Animation scripts:
# # # #

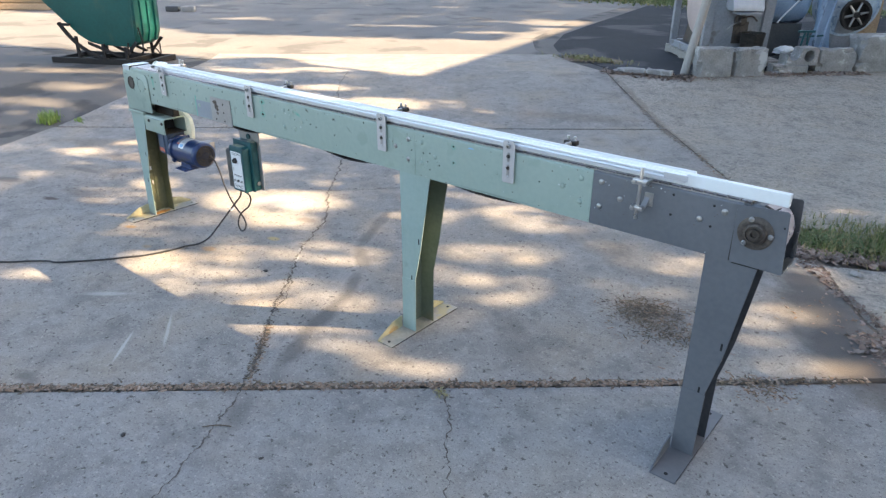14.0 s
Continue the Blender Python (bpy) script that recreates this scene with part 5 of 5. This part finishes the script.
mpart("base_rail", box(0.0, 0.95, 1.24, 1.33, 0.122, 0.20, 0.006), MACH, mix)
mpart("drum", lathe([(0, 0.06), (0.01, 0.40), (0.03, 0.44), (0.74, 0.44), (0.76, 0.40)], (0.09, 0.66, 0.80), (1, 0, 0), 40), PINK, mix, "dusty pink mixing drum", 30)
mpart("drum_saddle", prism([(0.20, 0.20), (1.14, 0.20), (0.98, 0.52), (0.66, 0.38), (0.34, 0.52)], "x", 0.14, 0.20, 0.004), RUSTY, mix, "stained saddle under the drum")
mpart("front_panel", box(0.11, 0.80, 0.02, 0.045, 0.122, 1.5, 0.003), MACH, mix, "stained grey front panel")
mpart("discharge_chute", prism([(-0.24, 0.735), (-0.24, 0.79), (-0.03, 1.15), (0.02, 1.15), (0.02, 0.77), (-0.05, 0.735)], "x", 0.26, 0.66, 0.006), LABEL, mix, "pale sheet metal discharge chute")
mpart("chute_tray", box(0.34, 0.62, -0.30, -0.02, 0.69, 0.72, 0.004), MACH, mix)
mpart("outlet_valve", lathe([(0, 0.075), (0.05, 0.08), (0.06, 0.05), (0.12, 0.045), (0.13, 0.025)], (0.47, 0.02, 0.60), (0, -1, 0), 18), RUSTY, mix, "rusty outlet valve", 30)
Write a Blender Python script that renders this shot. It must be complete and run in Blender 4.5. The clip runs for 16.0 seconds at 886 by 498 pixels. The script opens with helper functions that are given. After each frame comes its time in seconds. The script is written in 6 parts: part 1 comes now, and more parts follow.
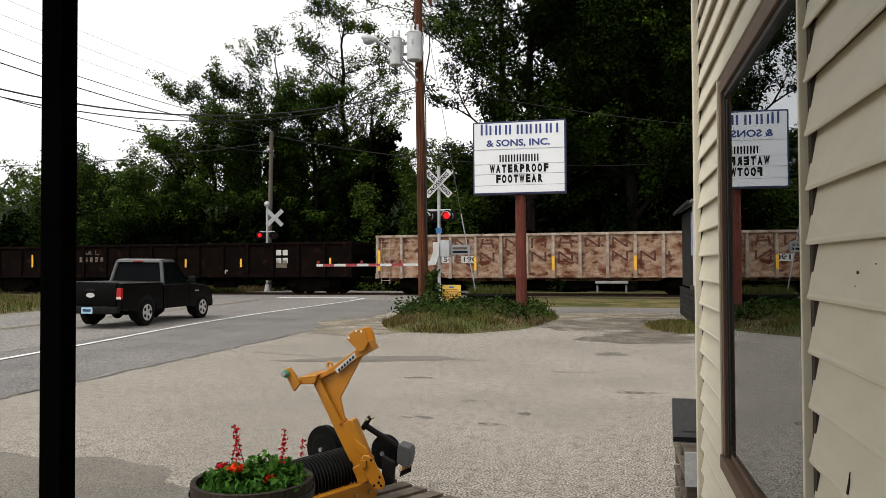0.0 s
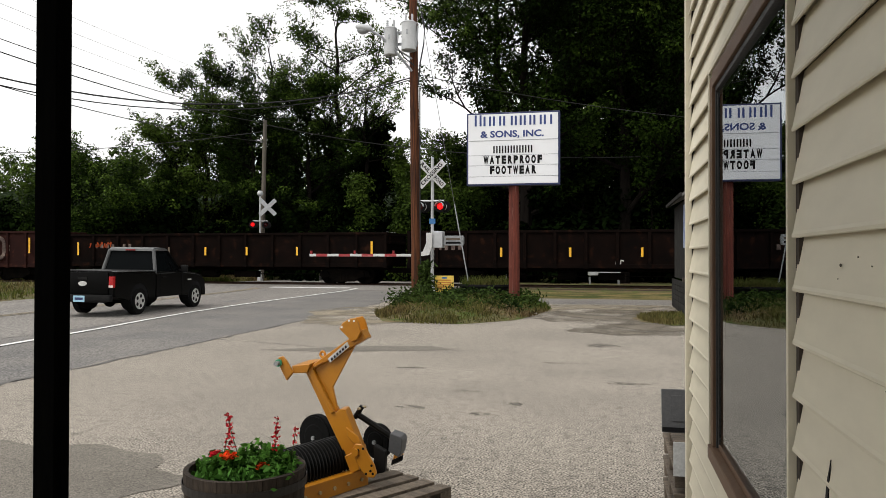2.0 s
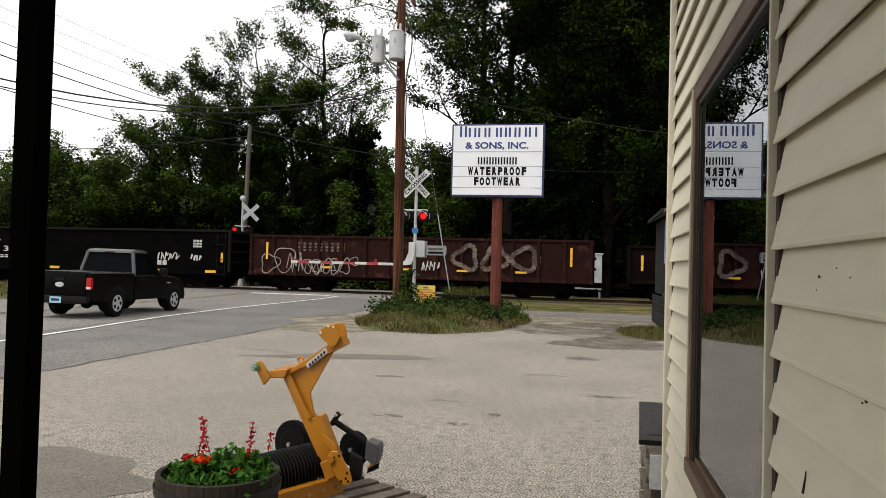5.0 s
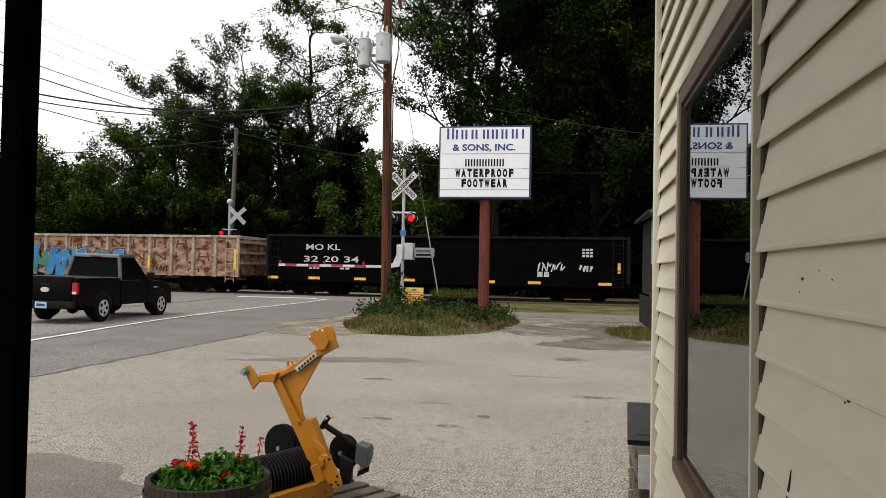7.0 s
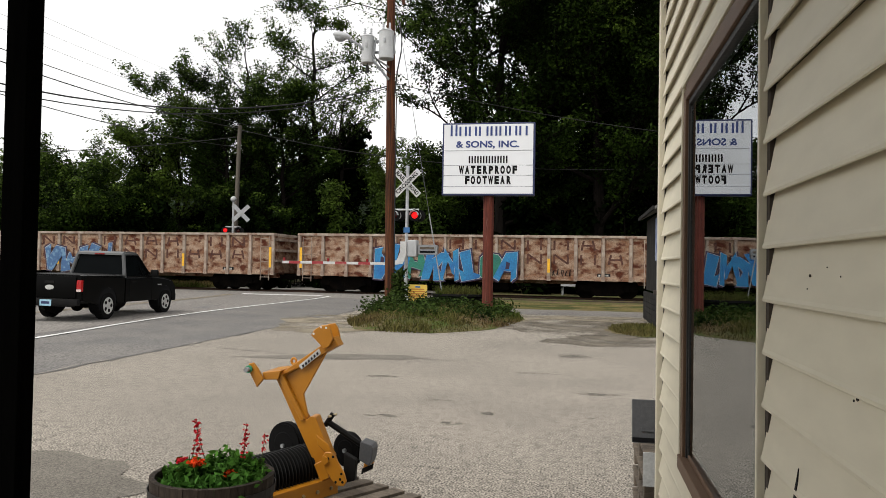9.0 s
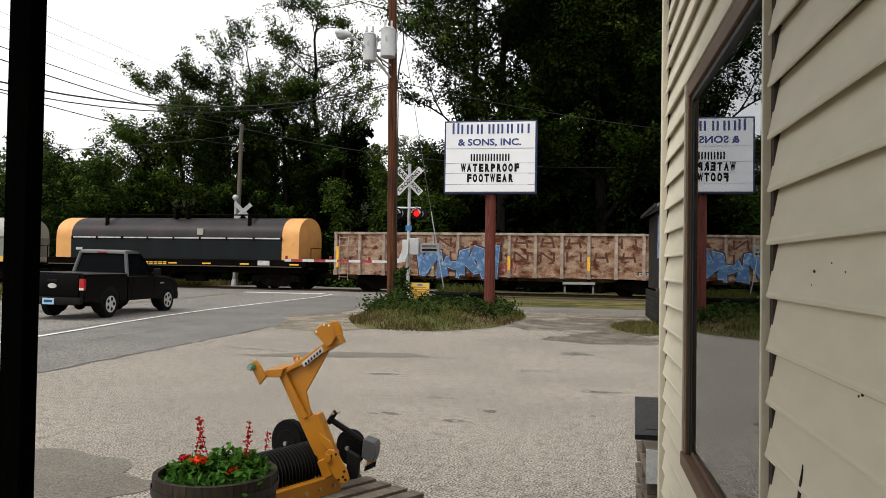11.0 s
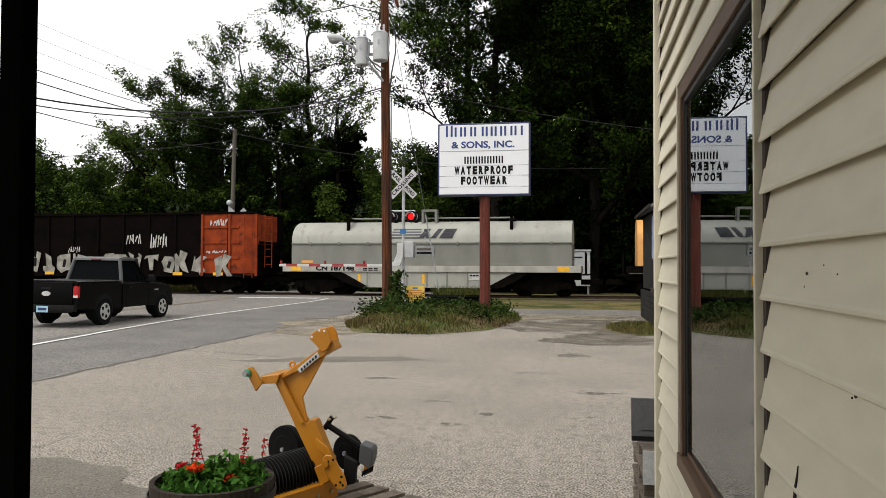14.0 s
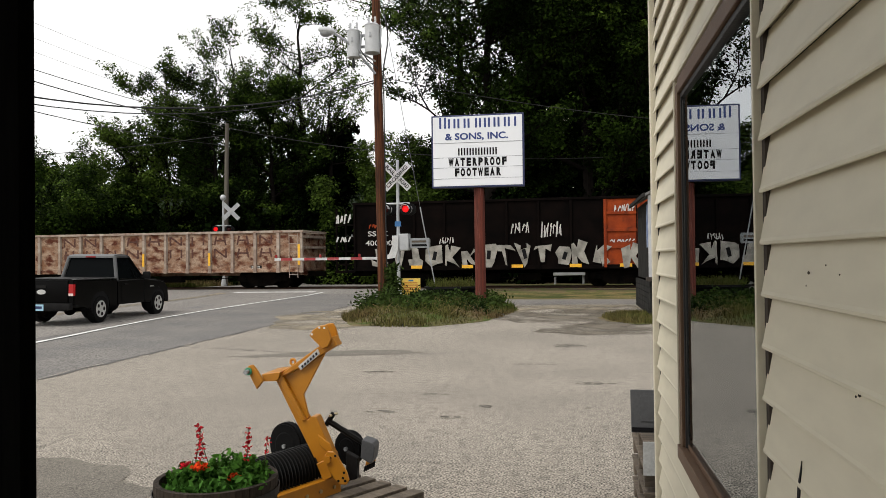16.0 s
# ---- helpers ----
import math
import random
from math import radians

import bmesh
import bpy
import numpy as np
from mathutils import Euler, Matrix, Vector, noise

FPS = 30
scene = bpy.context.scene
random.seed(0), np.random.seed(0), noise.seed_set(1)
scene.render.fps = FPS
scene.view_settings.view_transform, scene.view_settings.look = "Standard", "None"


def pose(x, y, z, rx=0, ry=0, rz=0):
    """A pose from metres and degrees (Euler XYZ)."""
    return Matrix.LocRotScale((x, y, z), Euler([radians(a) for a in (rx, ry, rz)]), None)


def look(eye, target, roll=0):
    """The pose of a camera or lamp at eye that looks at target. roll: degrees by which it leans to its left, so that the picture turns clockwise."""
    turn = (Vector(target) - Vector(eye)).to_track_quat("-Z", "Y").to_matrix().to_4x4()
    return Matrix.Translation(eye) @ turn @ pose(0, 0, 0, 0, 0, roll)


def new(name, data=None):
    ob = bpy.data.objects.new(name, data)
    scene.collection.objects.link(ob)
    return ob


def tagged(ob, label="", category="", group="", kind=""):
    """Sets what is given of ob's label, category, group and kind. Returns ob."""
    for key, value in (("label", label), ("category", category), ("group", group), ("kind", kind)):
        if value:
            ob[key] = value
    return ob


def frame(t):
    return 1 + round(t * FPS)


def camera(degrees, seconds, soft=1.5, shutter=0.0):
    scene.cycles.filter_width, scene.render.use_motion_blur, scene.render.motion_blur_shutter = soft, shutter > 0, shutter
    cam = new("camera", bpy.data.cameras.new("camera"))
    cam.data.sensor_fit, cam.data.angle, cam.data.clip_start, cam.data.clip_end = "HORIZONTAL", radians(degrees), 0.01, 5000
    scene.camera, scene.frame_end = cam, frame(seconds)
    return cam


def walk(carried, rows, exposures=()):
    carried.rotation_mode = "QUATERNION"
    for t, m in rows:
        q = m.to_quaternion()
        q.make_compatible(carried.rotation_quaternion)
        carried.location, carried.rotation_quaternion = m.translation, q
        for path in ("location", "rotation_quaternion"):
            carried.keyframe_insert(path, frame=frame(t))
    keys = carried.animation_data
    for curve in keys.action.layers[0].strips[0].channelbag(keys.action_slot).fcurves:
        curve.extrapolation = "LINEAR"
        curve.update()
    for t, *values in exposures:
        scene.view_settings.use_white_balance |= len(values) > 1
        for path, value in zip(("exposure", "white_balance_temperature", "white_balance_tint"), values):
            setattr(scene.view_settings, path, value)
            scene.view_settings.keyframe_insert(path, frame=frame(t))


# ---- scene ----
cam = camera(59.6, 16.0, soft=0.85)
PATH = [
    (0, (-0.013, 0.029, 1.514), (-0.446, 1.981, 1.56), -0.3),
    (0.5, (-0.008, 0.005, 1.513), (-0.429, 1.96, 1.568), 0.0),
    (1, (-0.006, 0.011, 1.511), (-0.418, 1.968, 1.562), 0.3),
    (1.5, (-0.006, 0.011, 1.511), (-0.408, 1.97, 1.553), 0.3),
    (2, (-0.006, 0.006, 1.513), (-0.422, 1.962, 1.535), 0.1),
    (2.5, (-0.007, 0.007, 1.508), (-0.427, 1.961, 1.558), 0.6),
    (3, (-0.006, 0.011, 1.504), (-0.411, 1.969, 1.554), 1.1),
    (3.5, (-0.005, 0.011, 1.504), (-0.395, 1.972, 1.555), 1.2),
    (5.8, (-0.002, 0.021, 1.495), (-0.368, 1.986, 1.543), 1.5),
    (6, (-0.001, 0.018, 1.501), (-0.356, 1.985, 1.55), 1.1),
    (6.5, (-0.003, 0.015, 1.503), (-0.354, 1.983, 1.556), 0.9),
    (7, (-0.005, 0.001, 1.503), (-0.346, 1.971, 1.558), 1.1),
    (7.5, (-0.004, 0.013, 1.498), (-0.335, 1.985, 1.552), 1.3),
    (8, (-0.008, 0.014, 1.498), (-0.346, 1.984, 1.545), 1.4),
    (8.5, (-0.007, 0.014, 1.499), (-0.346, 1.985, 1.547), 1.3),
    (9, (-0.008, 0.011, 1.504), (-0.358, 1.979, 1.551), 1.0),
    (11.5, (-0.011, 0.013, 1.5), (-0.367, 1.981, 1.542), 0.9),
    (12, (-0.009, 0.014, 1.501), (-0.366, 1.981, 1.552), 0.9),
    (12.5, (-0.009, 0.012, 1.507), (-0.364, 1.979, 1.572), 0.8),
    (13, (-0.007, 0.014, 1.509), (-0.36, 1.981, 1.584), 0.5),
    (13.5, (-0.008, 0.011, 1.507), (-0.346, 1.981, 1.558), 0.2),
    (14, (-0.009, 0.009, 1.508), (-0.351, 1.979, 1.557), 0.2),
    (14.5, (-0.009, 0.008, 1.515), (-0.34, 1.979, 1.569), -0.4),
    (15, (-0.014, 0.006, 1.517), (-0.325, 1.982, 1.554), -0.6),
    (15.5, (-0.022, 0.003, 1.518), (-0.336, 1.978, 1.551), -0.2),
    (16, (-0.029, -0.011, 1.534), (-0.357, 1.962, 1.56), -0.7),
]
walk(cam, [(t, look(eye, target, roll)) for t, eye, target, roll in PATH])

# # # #

◆ **THE EXERCISE**
Write out each line again precisely as it appears, skipping every picture.

◆ **SOLVED EXERCISE**
14.0 s
Continue the Blender Python (bpy) script that recreates this scene with part 5 of 5. This part finishes the script.
mpart("base_rail", box(0.0, 0.95, 1.24, 1.33, 0.122, 0.20, 0.006), MACH, mix)
mpart("drum", lathe([(0, 0.06), (0.01, 0.40), (0.03, 0.44), (0.74, 0.44), (0.76, 0.40)], (0.09, 0.66, 0.80), (1, 0, 0), 40), PINK, mix, "dusty pink mixing drum", 30)
mpart("drum_saddle", prism([(0.20, 0.20), (1.14, 0.20), (0.98, 0.52), (0.66, 0.38), (0.34, 0.52)], "x", 0.14, 0.20, 0.004), RUSTY, mix, "stained saddle under the drum")
mpart("front_panel", box(0.11, 0.80, 0.02, 0.045, 0.122, 1.5, 0.003), MACH, mix, "stained grey front panel")
mpart("discharge_chute", prism([(-0.24, 0.735), (-0.24, 0.79), (-0.03, 1.15), (0.02, 1.15), (0.02, 0.77), (-0.05, 0.735)], "x", 0.26, 0.66, 0.006), LABEL, mix, "pale sheet metal discharge chute")
mpart("chute_tray", box(0.34, 0.62, -0.30, -0.02, 0.69, 0.72, 0.004), MACH, mix)
mpart("outlet_valve", lathe([(0, 0.075), (0.05, 0.08), (0.06, 0.05), (0.12, 0.045), (0.13, 0.025)], (0.47, 0.02, 0.60), (0, -1, 0), 18), RUSTY, mix, "rusty outlet valve", 30)
Write a Blender Python script that renders this shot. It must be complete and run in Blender 4.5. The clip runs for 16.0 seconds at 886 by 498 pixels. The script opens with helper functions that are given. After each frame comes its time in seconds. The script is written in 6 parts: part 1 comes now, and more parts follow.
0.0 s
2.0 s
5.0 s
7.0 s
9.0 s
11.0 s
14.0 s
16.0 s
# ---- helpers ----
import math
import random
from math import radians

import bmesh
import bpy
import numpy as np
from mathutils import Euler, Matrix, Vector, noise

FPS = 30
scene = bpy.context.scene
random.seed(0), np.random.seed(0), noise.seed_set(1)
scene.render.fps = FPS
scene.view_settings.view_transform, scene.view_settings.look = "Standard", "None"


def pose(x, y, z, rx=0, ry=0, rz=0):
    """A pose from metres and degrees (Euler XYZ)."""
    return Matrix.LocRotScale((x, y, z), Euler([radians(a) for a in (rx, ry, rz)]), None)


def look(eye, target, roll=0):
    """The pose of a camera or lamp at eye that looks at target. roll: degrees by which it leans to its left, so that the picture turns clockwise."""
    turn = (Vector(target) - Vector(eye)).to_track_quat("-Z", "Y").to_matrix().to_4x4()
    return Matrix.Translation(eye) @ turn @ pose(0, 0, 0, 0, 0, roll)


def new(name, data=None):
    ob = bpy.data.objects.new(name, data)
    scene.collection.objects.link(ob)
    return ob


def tagged(ob, label="", category="", group="", kind=""):
    """Sets what is given of ob's label, category, group and kind. Returns ob."""
    for key, value in (("label", label), ("category", category), ("group", group), ("kind", kind)):
        if value:
            ob[key] = value
    return ob


def frame(t):
    return 1 + round(t * FPS)


def camera(degrees, seconds, soft=1.5, shutter=0.0):
    scene.cycles.filter_width, scene.render.use_motion_blur, scene.render.motion_blur_shutter = soft, shutter > 0, shutter
    cam = new("camera", bpy.data.cameras.new("camera"))
    cam.data.sensor_fit, cam.data.angle, cam.data.clip_start, cam.data.clip_end = "HORIZONTAL", radians(degrees), 0.01, 5000
    scene.camera, scene.frame_end = cam, frame(seconds)
    return cam


def walk(carried, rows, exposures=()):
    carried.rotation_mode = "QUATERNION"
    for t, m in rows:
        q = m.to_quaternion()
        q.make_compatible(carried.rotation_quaternion)
        carried.location, carried.rotation_quaternion = m.translation, q
        for path in ("location", "rotation_quaternion"):
            carried.keyframe_insert(path, frame=frame(t))
    keys = carried.animation_data
    for curve in keys.action.layers[0].strips[0].channelbag(keys.action_slot).fcurves:
        curve.extrapolation = "LINEAR"
        curve.update()
    for t, *values in exposures:
        scene.view_settings.use_white_balance |= len(values) > 1
        for path, value in zip(("exposure", "white_balance_temperature", "white_balance_tint"), values):
            setattr(scene.view_settings, path, value)
            scene.view_settings.keyframe_insert(path, frame=frame(t))


# ---- scene ----
cam = camera(59.6, 16.0, soft=0.85)
PATH = [
    (0, (-0.013, 0.029, 1.514), (-0.446, 1.981, 1.56), -0.3),
    (0.5, (-0.008, 0.005, 1.513), (-0.429, 1.96, 1.568), 0.0),
    (1, (-0.006, 0.011, 1.511), (-0.418, 1.968, 1.562), 0.3),
    (1.5, (-0.006, 0.011, 1.511), (-0.408, 1.97, 1.553), 0.3),
    (2, (-0.006, 0.006, 1.513), (-0.422, 1.962, 1.535), 0.1),
    (2.5, (-0.007, 0.007, 1.508), (-0.427, 1.961, 1.558), 0.6),
    (3, (-0.006, 0.011, 1.504), (-0.411, 1.969, 1.554), 1.1),
    (3.5, (-0.005, 0.011, 1.504), (-0.395, 1.972, 1.555), 1.2),
    (5.8, (-0.002, 0.021, 1.495), (-0.368, 1.986, 1.543), 1.5),
    (6, (-0.001, 0.018, 1.501), (-0.356, 1.985, 1.55), 1.1),
    (6.5, (-0.003, 0.015, 1.503), (-0.354, 1.983, 1.556), 0.9),
    (7, (-0.005, 0.001, 1.503), (-0.346, 1.971, 1.558), 1.1),
    (7.5, (-0.004, 0.013, 1.498), (-0.335, 1.985, 1.552), 1.3),
    (8, (-0.008, 0.014, 1.498), (-0.346, 1.984, 1.545), 1.4),
    (8.5, (-0.007, 0.014, 1.499), (-0.346, 1.985, 1.547), 1.3),
    (9, (-0.008, 0.011, 1.504), (-0.358, 1.979, 1.551), 1.0),
    (11.5, (-0.011, 0.013, 1.5), (-0.367, 1.981, 1.542), 0.9),
    (12, (-0.009, 0.014, 1.501), (-0.366, 1.981, 1.552), 0.9),
    (12.5, (-0.009, 0.012, 1.507), (-0.364, 1.979, 1.572), 0.8),
    (13, (-0.007, 0.014, 1.509), (-0.36, 1.981, 1.584), 0.5),
    (13.5, (-0.008, 0.011, 1.507), (-0.346, 1.981, 1.558), 0.2),
    (14, (-0.009, 0.009, 1.508), (-0.351, 1.979, 1.557), 0.2),
    (14.5, (-0.009, 0.008, 1.515), (-0.34, 1.979, 1.569), -0.4),
    (15, (-0.014, 0.006, 1.517), (-0.325, 1.982, 1.554), -0.6),
    (15.5, (-0.022, 0.003, 1.518), (-0.336, 1.978, 1.551), -0.2),
    (16, (-0.029, -0.011, 1.534), (-0.357, 1.962, 1.56), -0.7),
]
walk(cam, [(t, look(eye, target, roll)) for t, eye, target, roll in PATH])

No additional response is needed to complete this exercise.